** TO BE DONE **
Could you print every line from the first one of the records below through the line containing "3.0, 0.8, 0.1)", with both included and nothing else?

Clips as scene scripts
━━━━━━━━

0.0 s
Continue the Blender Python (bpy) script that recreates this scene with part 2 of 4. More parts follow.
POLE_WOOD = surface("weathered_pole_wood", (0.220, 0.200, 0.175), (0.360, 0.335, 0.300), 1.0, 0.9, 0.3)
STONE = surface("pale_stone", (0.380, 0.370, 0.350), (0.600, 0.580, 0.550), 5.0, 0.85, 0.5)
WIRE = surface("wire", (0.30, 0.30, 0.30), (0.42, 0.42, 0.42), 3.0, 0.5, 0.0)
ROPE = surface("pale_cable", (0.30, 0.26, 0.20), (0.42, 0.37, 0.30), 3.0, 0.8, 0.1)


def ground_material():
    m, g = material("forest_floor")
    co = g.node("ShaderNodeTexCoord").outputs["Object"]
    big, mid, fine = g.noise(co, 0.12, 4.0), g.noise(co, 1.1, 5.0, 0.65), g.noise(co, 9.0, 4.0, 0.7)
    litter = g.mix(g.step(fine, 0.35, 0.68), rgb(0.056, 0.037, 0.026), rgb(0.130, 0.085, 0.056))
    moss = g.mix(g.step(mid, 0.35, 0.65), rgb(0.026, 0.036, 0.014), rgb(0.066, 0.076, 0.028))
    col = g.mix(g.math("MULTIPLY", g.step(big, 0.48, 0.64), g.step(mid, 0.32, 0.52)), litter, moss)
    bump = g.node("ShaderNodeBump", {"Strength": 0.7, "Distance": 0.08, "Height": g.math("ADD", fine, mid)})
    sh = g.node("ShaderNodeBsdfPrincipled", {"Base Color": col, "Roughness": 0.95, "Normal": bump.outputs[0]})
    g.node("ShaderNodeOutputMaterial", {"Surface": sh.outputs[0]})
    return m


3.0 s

━━━━━━━━

** PROBLEM SOLUTION **
0.0 s
Continue the Blender Python (bpy) script that recreates this scene with part 2 of 4. More parts follow.
POLE_WOOD = surface("weathered_pole_wood", (0.220, 0.200, 0.175), (0.360, 0.335, 0.300), 1.0, 0.9, 0.3)
STONE = surface("pale_stone", (0.380, 0.370, 0.350), (0.600, 0.580, 0.550), 5.0, 0.85, 0.5)
WIRE = surface("wire", (0.30, 0.30, 0.30), (0.42, 0.42, 0.42), 3.0, 0.5, 0.0)
ROPE = surface("pale_cable", (0.30, 0.26, 0.20), (0.42, 0.37, 0.30), 3.0, 0.8, 0.1)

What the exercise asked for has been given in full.